Absolute and Comparative Advantage

In trade, absolute advantage is when a country can produce a greater quantity of a good or service with the same input (typically labor) at a lower cost. The theory of absolute advantage was developed by the Scottish economist Adam Smith in his book The Wealth of Nations. 

Comparative advantage is a theory developed by the English political economist David Ricardo in his book On the Principles of Political Economy and Taxation. Comparative advantage, also called Ricardian advantage, describes one country's ability to produce a good or service at a lower opportunity cost than another country. Opportunity cost is the idea that making and selling one product or service is a trade-off, since you forfeit the opportunity to produce another product instead.

Read this section and answer the questions at the end.

Problems

France and Tunisia both have Mediterranean climates that are excellent for producing/harvesting green beans and tomatoes.

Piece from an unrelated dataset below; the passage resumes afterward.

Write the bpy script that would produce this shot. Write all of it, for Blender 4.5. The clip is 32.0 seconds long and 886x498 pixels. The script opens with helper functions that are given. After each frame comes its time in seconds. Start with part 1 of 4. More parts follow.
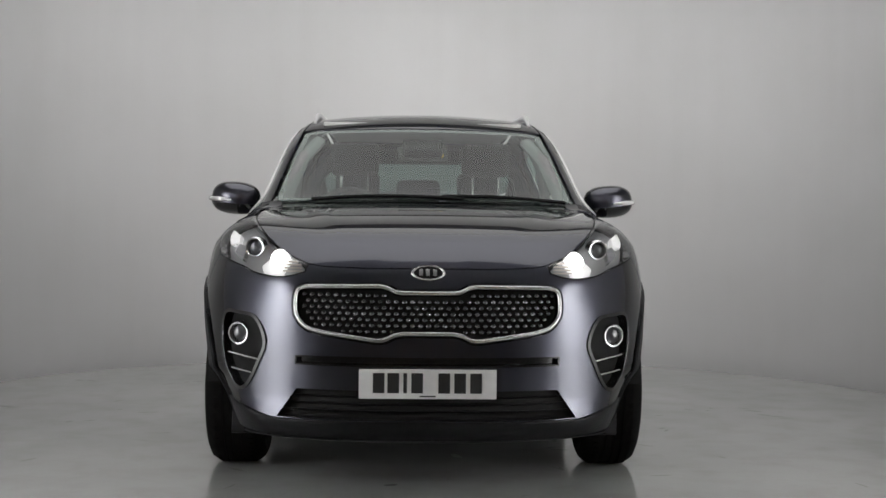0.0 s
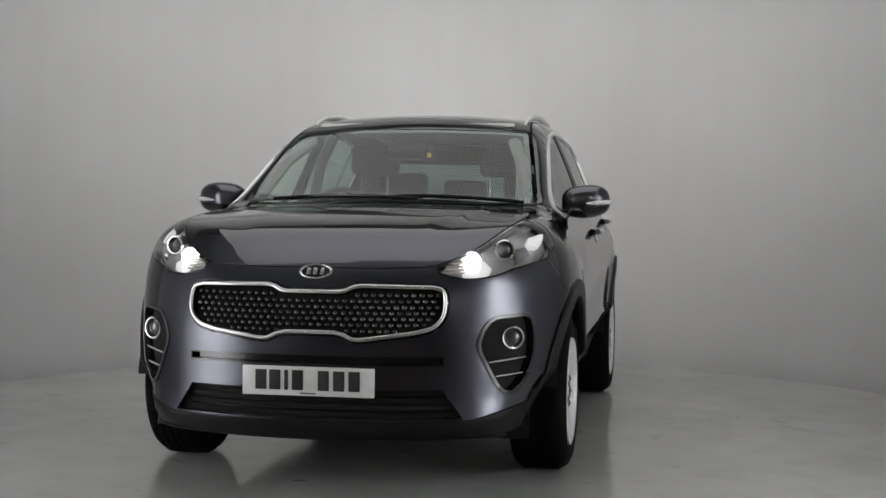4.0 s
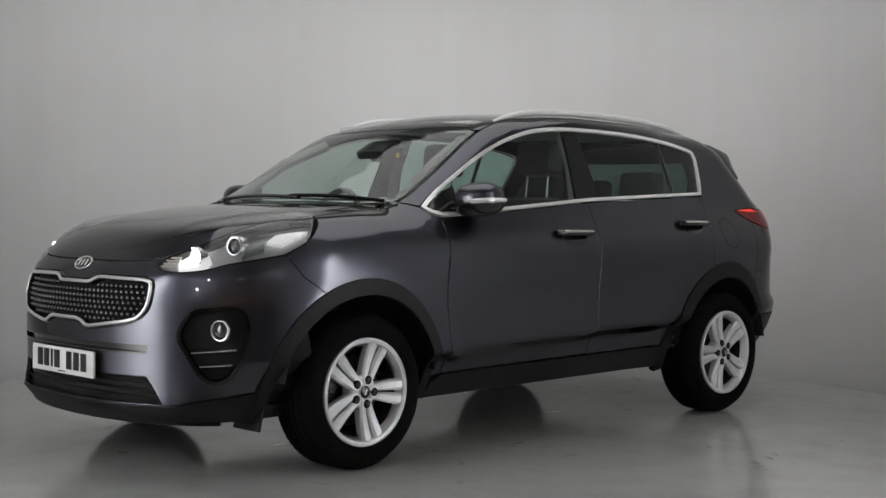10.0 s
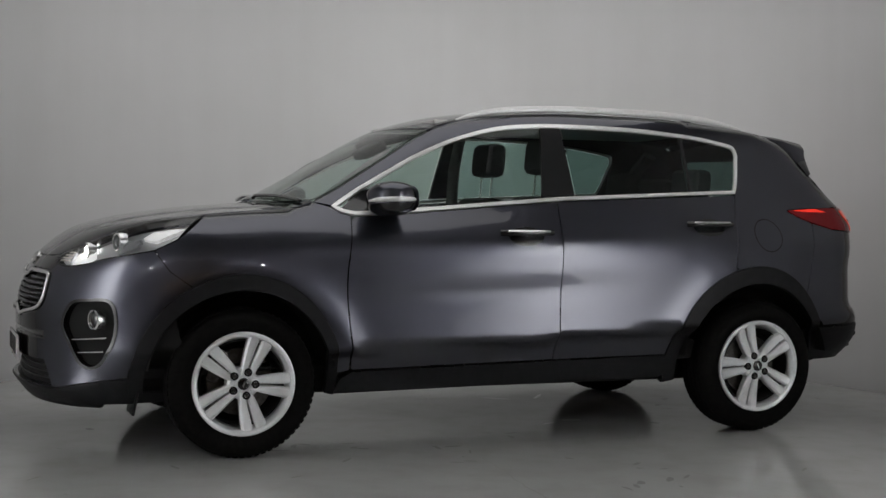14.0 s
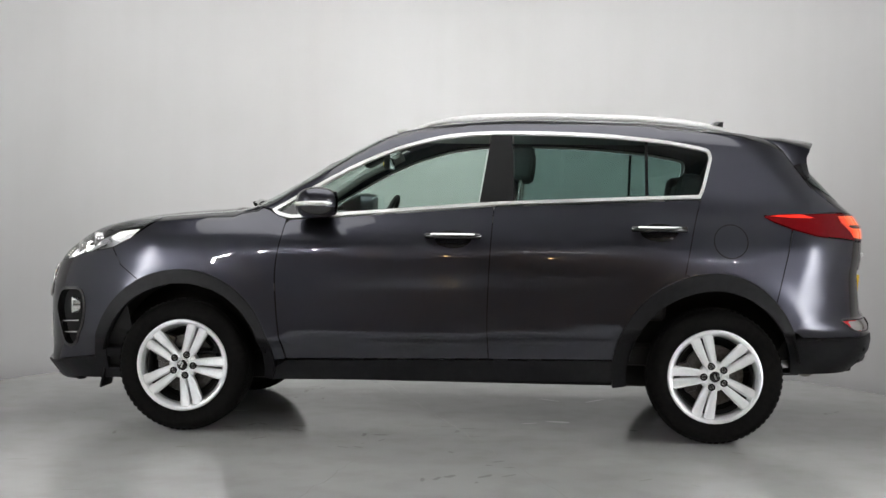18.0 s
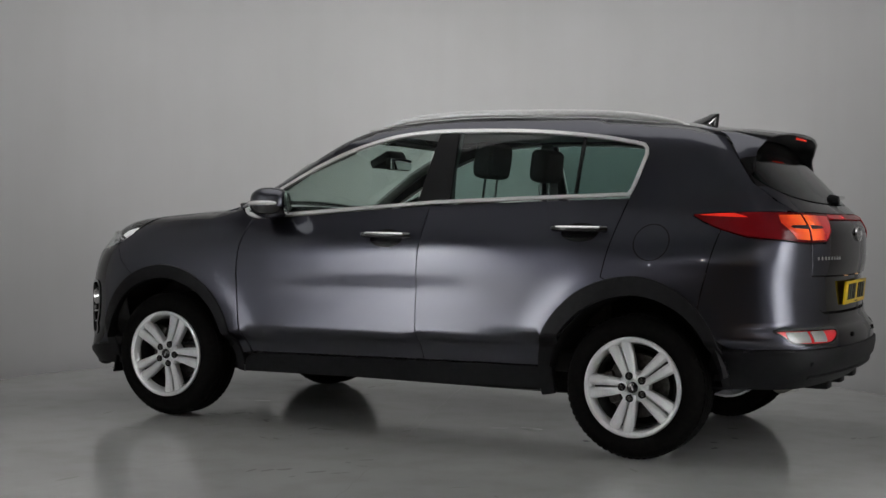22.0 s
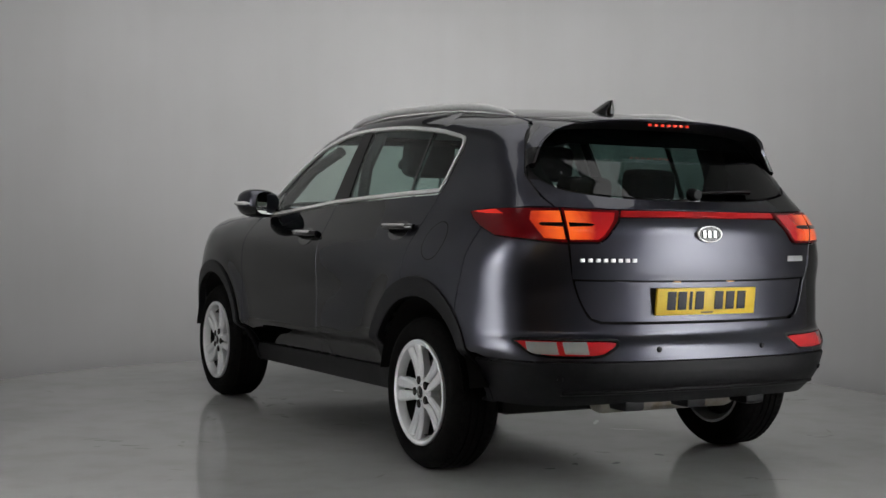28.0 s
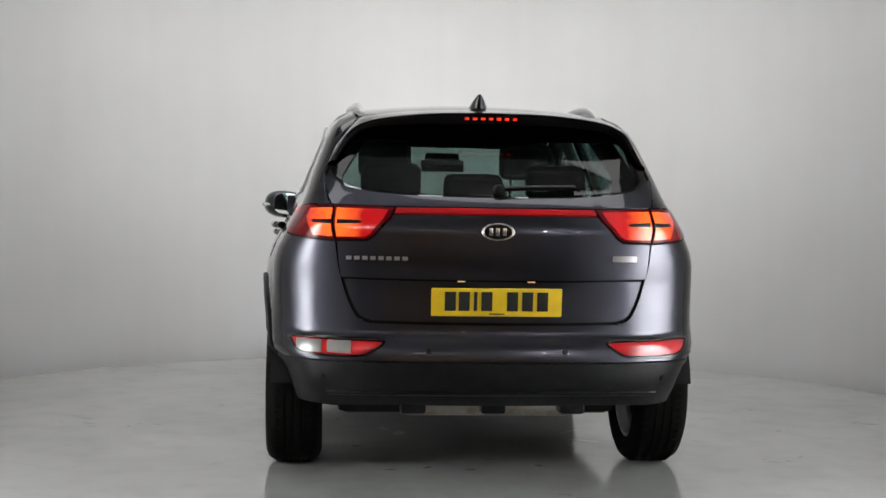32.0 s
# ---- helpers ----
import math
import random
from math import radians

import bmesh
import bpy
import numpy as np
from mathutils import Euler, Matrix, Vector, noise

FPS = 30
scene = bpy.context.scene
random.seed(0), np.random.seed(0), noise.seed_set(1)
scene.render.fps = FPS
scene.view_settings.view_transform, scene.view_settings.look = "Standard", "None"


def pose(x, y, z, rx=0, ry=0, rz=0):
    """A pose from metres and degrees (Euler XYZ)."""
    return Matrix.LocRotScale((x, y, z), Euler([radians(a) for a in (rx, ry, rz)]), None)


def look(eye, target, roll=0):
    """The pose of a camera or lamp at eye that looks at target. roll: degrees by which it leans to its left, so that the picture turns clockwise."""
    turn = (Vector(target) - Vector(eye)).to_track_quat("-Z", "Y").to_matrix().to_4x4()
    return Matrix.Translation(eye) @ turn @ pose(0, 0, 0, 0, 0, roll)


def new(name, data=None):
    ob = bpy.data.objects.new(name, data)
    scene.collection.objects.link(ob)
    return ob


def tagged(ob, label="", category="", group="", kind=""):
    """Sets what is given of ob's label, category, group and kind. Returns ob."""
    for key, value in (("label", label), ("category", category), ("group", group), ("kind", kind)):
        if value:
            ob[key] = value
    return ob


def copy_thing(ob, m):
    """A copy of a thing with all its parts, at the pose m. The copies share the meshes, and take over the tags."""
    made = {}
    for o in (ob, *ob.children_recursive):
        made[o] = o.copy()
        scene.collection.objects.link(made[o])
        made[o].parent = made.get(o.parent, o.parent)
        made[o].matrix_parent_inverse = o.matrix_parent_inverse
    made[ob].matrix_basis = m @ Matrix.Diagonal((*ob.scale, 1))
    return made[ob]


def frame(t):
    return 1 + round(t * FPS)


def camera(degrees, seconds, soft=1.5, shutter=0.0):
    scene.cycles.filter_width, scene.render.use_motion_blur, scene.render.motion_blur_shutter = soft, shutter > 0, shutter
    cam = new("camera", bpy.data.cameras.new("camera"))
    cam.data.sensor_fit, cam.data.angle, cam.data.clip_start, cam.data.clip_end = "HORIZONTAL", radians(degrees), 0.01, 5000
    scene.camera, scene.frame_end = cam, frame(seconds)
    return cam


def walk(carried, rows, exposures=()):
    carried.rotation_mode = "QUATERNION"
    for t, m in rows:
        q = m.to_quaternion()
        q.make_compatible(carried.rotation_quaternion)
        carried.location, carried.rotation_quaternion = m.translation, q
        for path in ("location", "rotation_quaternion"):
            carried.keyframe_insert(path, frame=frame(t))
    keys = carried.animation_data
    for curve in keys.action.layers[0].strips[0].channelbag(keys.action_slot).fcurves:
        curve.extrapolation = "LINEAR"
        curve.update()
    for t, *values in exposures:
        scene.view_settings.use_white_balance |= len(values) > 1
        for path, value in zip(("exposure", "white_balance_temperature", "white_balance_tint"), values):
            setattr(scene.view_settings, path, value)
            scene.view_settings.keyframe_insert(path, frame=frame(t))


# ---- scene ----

In France it takes two hours for each worker to harvest green beans and two hours to harvest a tomato. Tunisian workers need only one hour to harvest the tomatoes but four hours to harvest green beans. Assume there are only two workers, one in each country, and each works 40 hours a week.
  1. Draw a production possibilities frontier for each country. Hint: Remember the production possibility frontier is the maximum that all workers can produce at a unit of time which, in this problem, is a week.
  2. Identify which country has the absolute advantage in green beans and which country has the absolute advantage in tomatoes.
  3. Identify which country has the comparative advantage.
  4. How much would France have to give up in terms of tomatoes to gain from trade? How much would it have to give up in terms of green beans?